Direction
Exactly repeat the material, dropping only the pictures.

-- Start of Dataset section --

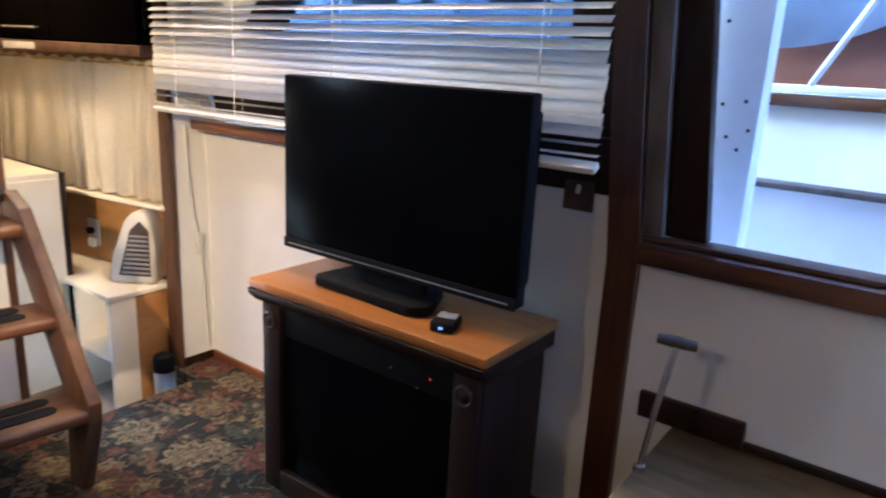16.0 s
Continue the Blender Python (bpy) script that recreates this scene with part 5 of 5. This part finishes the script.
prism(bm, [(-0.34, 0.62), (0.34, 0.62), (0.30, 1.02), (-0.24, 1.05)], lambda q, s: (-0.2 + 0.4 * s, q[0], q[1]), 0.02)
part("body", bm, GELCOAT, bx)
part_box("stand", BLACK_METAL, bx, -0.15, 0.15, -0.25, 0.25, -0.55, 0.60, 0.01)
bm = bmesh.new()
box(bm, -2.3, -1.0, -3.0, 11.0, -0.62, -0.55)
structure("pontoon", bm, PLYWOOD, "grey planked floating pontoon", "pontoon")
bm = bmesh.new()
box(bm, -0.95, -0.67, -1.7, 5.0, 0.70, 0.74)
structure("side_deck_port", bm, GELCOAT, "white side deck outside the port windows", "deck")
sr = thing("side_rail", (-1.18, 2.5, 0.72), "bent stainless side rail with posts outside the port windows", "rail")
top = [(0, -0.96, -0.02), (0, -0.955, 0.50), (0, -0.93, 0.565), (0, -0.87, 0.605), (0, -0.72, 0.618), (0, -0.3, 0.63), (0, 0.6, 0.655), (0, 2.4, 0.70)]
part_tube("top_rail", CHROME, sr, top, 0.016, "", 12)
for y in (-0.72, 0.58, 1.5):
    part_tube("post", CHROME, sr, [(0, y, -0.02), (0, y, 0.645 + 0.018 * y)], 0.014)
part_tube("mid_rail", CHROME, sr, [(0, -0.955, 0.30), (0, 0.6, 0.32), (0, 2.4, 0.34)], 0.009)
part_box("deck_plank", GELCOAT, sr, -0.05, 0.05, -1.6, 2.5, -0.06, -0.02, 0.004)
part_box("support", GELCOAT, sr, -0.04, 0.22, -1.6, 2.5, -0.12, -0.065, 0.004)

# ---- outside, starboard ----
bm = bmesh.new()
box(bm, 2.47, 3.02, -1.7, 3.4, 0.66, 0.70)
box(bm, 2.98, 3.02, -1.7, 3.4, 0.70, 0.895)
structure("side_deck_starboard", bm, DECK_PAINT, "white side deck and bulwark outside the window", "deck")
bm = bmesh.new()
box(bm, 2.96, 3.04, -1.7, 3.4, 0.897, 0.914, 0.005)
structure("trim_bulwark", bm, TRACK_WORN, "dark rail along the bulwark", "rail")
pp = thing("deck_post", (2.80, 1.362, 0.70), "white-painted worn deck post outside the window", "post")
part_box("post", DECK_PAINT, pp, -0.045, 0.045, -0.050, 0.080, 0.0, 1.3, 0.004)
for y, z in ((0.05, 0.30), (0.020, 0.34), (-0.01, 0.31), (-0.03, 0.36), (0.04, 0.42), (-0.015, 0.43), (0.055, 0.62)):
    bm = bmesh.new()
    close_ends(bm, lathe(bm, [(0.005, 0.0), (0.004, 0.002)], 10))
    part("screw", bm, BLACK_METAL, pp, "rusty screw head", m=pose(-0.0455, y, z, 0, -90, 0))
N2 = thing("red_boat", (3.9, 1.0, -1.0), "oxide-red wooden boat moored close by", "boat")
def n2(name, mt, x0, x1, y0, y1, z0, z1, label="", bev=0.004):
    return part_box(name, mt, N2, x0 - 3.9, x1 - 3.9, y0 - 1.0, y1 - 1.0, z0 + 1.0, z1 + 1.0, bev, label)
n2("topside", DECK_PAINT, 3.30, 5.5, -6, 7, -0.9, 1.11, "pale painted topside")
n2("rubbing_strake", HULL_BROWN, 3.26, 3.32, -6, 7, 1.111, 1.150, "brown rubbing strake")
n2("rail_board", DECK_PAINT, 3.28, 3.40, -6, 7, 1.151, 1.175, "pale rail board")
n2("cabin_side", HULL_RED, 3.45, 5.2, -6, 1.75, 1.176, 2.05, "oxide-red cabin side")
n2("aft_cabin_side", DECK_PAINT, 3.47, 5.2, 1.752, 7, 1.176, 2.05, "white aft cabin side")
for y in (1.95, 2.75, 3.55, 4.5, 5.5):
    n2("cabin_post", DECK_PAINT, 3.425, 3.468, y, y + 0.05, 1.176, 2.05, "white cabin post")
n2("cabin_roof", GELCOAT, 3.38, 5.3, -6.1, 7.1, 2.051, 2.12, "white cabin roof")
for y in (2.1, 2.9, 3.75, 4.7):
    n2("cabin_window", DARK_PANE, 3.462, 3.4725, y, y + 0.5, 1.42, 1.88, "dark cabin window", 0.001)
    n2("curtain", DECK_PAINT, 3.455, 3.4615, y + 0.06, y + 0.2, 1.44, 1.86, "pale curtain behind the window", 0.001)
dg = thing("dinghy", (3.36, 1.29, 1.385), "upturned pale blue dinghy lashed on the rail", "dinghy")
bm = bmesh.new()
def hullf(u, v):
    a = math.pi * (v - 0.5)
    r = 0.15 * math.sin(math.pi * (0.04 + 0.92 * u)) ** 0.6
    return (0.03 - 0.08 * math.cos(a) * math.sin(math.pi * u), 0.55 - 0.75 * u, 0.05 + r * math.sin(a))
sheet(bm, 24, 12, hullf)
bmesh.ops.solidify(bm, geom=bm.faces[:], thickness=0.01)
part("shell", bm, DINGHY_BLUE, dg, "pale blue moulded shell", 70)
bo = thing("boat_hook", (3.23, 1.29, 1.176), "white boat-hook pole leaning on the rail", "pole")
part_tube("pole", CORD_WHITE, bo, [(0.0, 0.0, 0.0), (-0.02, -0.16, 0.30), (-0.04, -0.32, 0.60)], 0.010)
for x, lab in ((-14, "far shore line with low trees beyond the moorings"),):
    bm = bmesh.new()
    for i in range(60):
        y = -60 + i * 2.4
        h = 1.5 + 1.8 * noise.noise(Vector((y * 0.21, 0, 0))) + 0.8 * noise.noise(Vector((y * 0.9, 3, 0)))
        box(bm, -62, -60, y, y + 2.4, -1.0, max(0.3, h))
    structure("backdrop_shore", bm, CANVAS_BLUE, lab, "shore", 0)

-- End of Dataset section --

Answer to this problem
16.0 s
Continue the Blender Python (bpy) script that recreates this scene with part 5 of 5. This part finishes the script.
prism(bm, [(-0.34, 0.62), (0.34, 0.62), (0.30, 1.02), (-0.24, 1.05)], lambda q, s: (-0.2 + 0.4 * s, q[0], q[1]), 0.02)
part("body", bm, GELCOAT, bx)
part_box("stand", BLACK_METAL, bx, -0.15, 0.15, -0.25, 0.25, -0.55, 0.60, 0.01)
bm = bmesh.new()
box(bm, -2.3, -1.0, -3.0, 11.0, -0.62, -0.55)
structure("pontoon", bm, PLYWOOD, "grey planked floating pontoon", "pontoon")
bm = bmesh.new()
box(bm, -0.95, -0.67, -1.7, 5.0, 0.70, 0.74)
structure("side_deck_port", bm, GELCOAT, "white side deck outside the port windows", "deck")
sr = thing("side_rail", (-1.18, 2.5, 0.72), "bent stainless side rail with posts outside the port windows", "rail")
top = [(0, -0.96, -0.02), (0, -0.955, 0.50), (0, -0.93, 0.565), (0, -0.87, 0.605), (0, -0.72, 0.618), (0, -0.3, 0.63), (0, 0.6, 0.655), (0, 2.4, 0.70)]
part_tube("top_rail", CHROME, sr, top, 0.016, "", 12)
for y in (-0.72, 0.58, 1.5):
    part_tube("post", CHROME, sr, [(0, y, -0.02), (0, y, 0.645 + 0.018 * y)], 0.014)
part_tube("mid_rail", CHROME, sr, [(0, -0.955, 0.30), (0, 0.6, 0.32), (0, 2.4, 0.34)], 0.009)
part_box("deck_plank", GELCOAT, sr, -0.05, 0.05, -1.6, 2.5, -0.06, -0.02, 0.004)
part_box("support", GELCOAT, sr, -0.04, 0.22, -1.6, 2.5, -0.12, -0.065, 0.004)

# ---- outside, starboard ----
bm = bmesh.new()
box(bm, 2.47, 3.02, -1.7, 3.4, 0.66, 0.70)
box(bm, 2.98, 3.02, -1.7, 3.4, 0.70, 0.895)
structure("side_deck_starboard", bm, DECK_PAINT, "white side deck and bulwark outside the window", "deck")
bm = bmesh.new()
box(bm, 2.96, 3.04, -1.7, 3.4, 0.897, 0.914, 0.005)
structure("trim_bulwark", bm, TRACK_WORN, "dark rail along the bulwark", "rail")
pp = thing("deck_post", (2.80, 1.362, 0.70), "white-painted worn deck post outside the window", "post")
part_box("post", DECK_PAINT, pp, -0.045, 0.045, -0.050, 0.080, 0.0, 1.3, 0.004)
for y, z in ((0.05, 0.30), (0.020, 0.34), (-0.01, 0.31), (-0.03, 0.36), (0.04, 0.42), (-0.015, 0.43), (0.055, 0.62)):
    bm = bmesh.new()
    close_ends(bm, lathe(bm, [(0.005, 0.0), (0.004, 0.002)], 10))
    part("screw", bm, BLACK_METAL, pp, "rusty screw head", m=pose(-0.0455, y, z, 0, -90, 0))
N2 = thing("red_boat", (3.9, 1.0, -1.0), "oxide-red wooden boat moored close by", "boat")
def n2(name, mt, x0, x1, y0, y1, z0, z1, label="", bev=0.004):
    return part_box(name, mt, N2, x0 - 3.9, x1 - 3.9, y0 - 1.0, y1 - 1.0, z0 + 1.0, z1 + 1.0, bev, label)
n2("topside", DECK_PAINT, 3.30, 5.5, -6, 7, -0.9, 1.11, "pale painted topside")
n2("rubbing_strake", HULL_BROWN, 3.26, 3.32, -6, 7, 1.111, 1.150, "brown rubbing strake")
n2("rail_board", DECK_PAINT, 3.28, 3.40, -6, 7, 1.151, 1.175, "pale rail board")
n2("cabin_side", HULL_RED, 3.45, 5.2, -6, 1.75, 1.176, 2.05, "oxide-red cabin side")
n2("aft_cabin_side", DECK_PAINT, 3.47, 5.2, 1.752, 7, 1.176, 2.05, "white aft cabin side")
for y in (1.95, 2.75, 3.55, 4.5, 5.5):
    n2("cabin_post", DECK_PAINT, 3.425, 3.468, y, y + 0.05, 1.176, 2.05, "white cabin post")
n2("cabin_roof", GELCOAT, 3.38, 5.3, -6.1, 7.1, 2.051, 2.12, "white cabin roof")
for y in (2.1, 2.9, 3.75, 4.7):
    n2("cabin_window", DARK_PANE, 3.462, 3.4725, y, y + 0.5, 1.42, 1.88, "dark cabin window", 0.001)
    n2("curtain", DECK_PAINT, 3.455, 3.4615, y + 0.06, y + 0.2, 1.44, 1.86, "pale curtain behind the window", 0.001)
dg = thing("dinghy", (3.36, 1.29, 1.385), "upturned pale blue dinghy lashed on the rail", "dinghy")
bm = bmesh.new()
def hullf(u, v):
    a = math.pi * (v - 0.5)
    r = 0.15 * math.sin(math.pi * (0.04 + 0.92 * u)) ** 0.6
    return (0.03 - 0.08 * math.cos(a) * math.sin(math.pi * u), 0.55 - 0.75 * u, 0.05 + r * math.sin(a))
sheet(bm, 24, 12, hullf)
bmesh.ops.solidify(bm, geom=bm.faces[:], thickness=0.01)
part("shell", bm, DINGHY_BLUE, dg, "pale blue moulded shell", 70)
bo = thing("boat_hook", (3.23, 1.29, 1.176), "white boat-hook pole leaning on the rail", "pole")
part_tube("pole", CORD_WHITE, bo, [(0.0, 0.0, 0.0), (-0.02, -0.16, 0.30), (-0.04, -0.32, 0.60)], 0.010)
for x, lab in ((-14, "far shore line with low trees beyond the moorings"),):
    bm = bmesh.new()
    for i in range(60):
        y = -60 + i * 2.4
        h = 1.5 + 1.8 * noise.noise(Vector((y * 0.21, 0, 0))) + 0.8 * noise.noise(Vector((y * 0.9, 3, 0)))
        box(bm, -62, -60, y, y + 2.4, -1.0, max(0.3, h))
    structure("backdrop_shore", bm, CANVAS_BLUE, lab, "shore", 0)